Social predictors back in 2007, the year when Brazil’s World-Cup bid was accepted, foreshadowed a sanguine explosion of a yellow and green extravaganza – the colors of the Brazilian flag. Yet, protests erupted last year at the sight of obscene government spending ($11.5 billion) in World Cup infrastructure, while raising taxes, transportation fares, and seemingly neglecting social programs. Most of the stadiums, including the World Cup opener stadium in Sao Paulo have not yet been finished, while the national atmosphere seems less vibrant than is characteristic of Brazilian soccer enthusiasts. In the meantime, favela residents reprimand their government for poor access to basic human necessities such as healthcare and education.

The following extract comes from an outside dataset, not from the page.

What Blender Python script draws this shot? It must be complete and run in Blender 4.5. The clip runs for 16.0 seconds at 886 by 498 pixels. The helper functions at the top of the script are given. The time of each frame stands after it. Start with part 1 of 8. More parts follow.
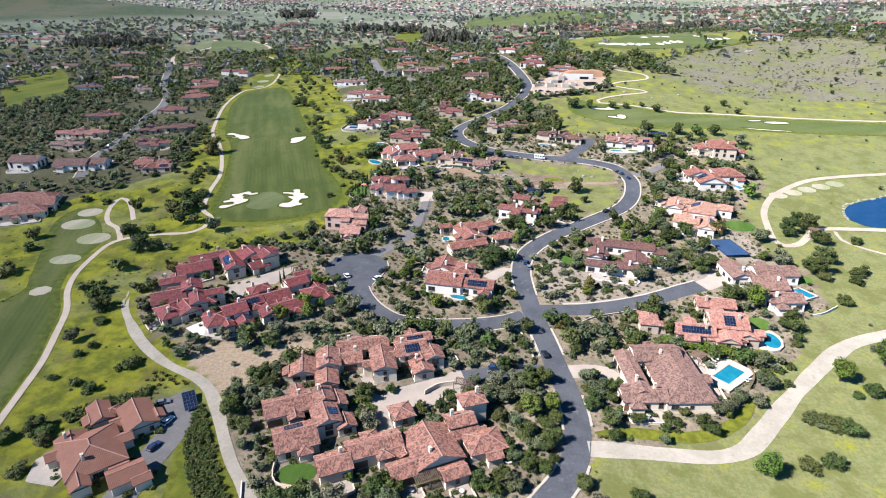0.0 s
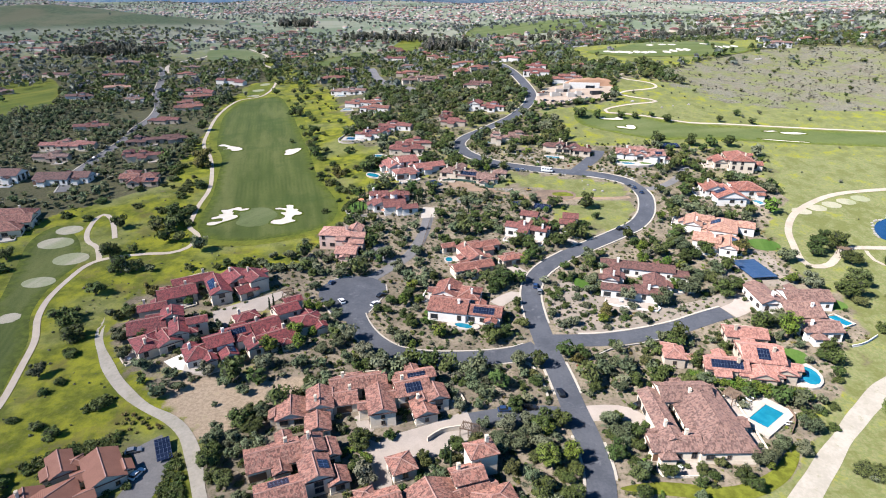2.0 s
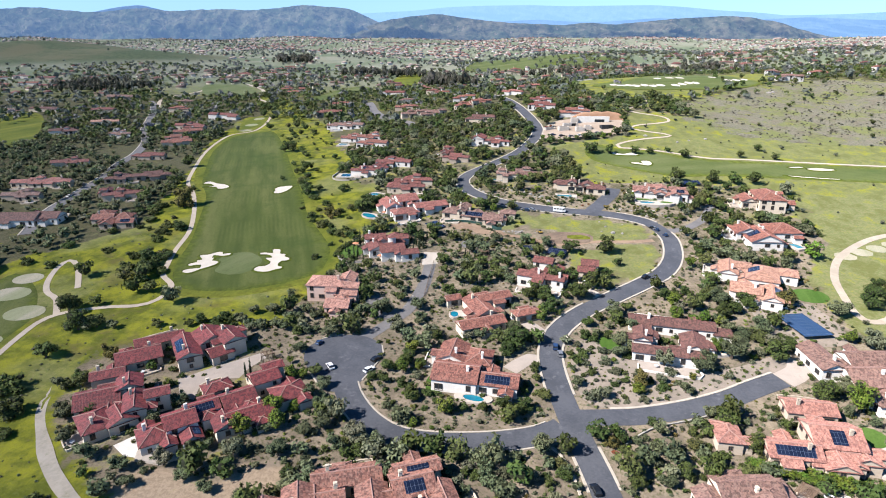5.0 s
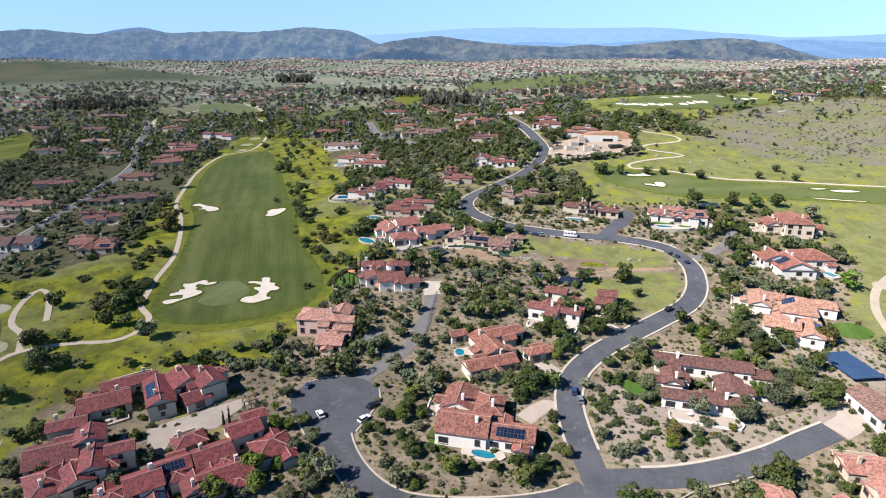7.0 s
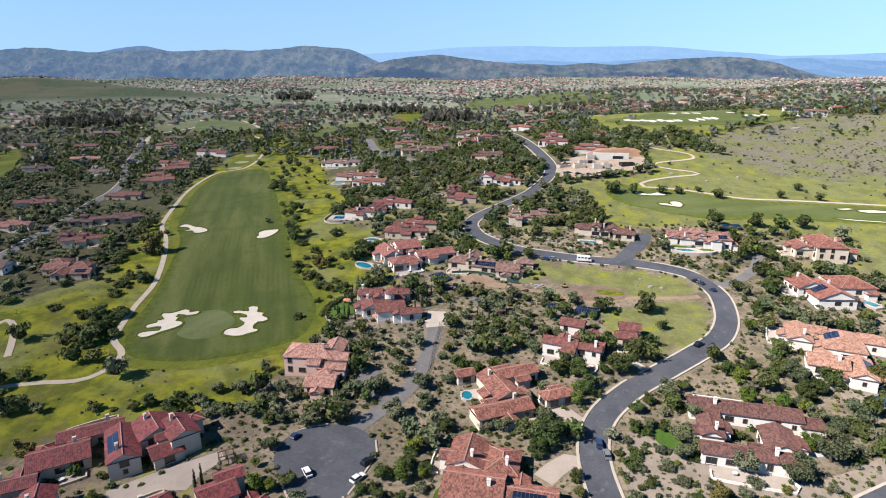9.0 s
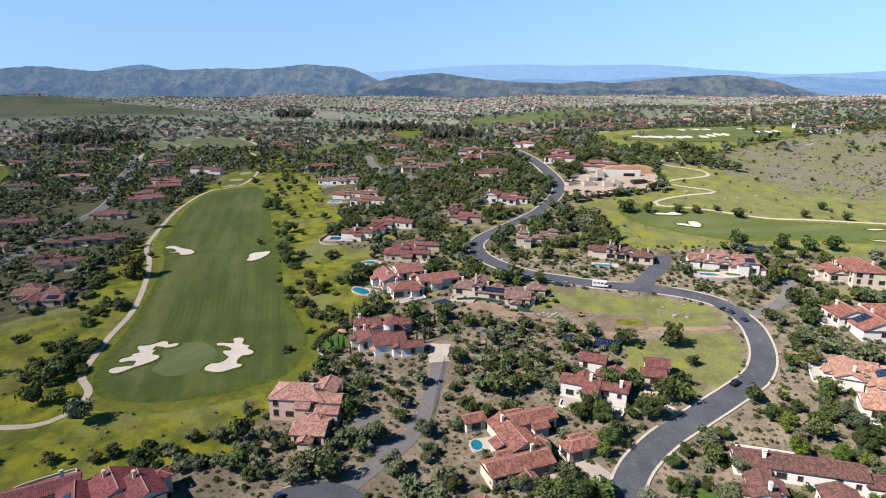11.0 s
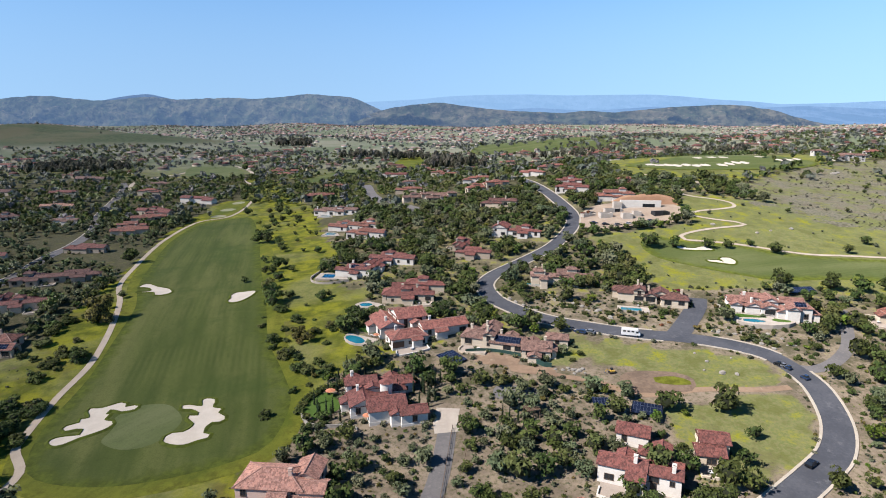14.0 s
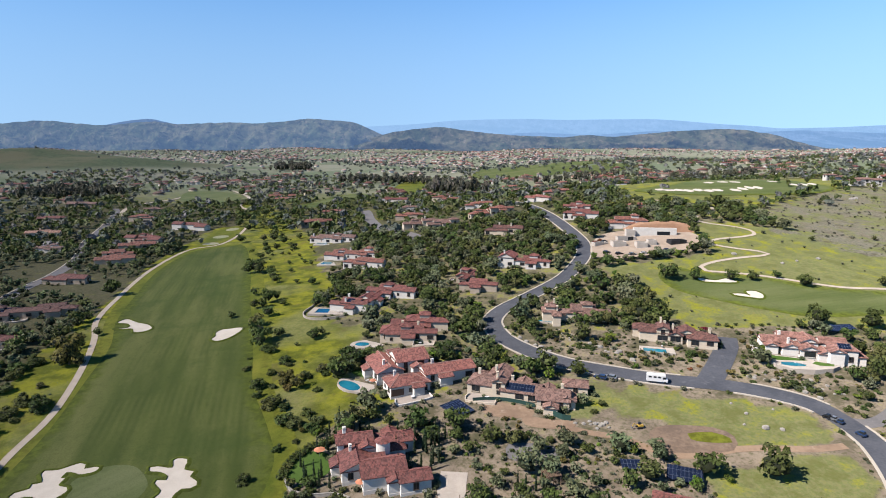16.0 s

Brazil is not the only country grappling with controversy over embracing its World Cup bid, at the expense of ensuring basic human rights standards. Qatar has also come under international scrutiny due to flagrant abuses of migrant workers, who have died by the hundreds in preparation for the 2022 World Cup, to be hosted in the country. Amnesty International accused the Gulf emirate of perpetuating less than subpar labor conditions for its 1.4 million migrant workers, including a paucity of “adequate pay, comfortable sleeping quarters and the ability to change employers or even leave the country.”

Global outcry over Qatar’s human rights abuses has made FIFA – the world’s soccer management giant – desire to “factor in human rights record when choosing World Cup hosts.” Corruption allegations, if true, are likely to embitter the credibility of future bidding processes. But raising a country’s human rights record as a possible determinant of eligibility might be the harbinger of a more conscious and transparent modus operandi, that would likely avoid related civil unrest in the future. So far, the World Cup has inspired unrest and human rights abuses in some of its host countries. But if FIFA should implement human rights standards to its host selection process then maybe future World Cups become more joyous experiences for fans and host country residents alike.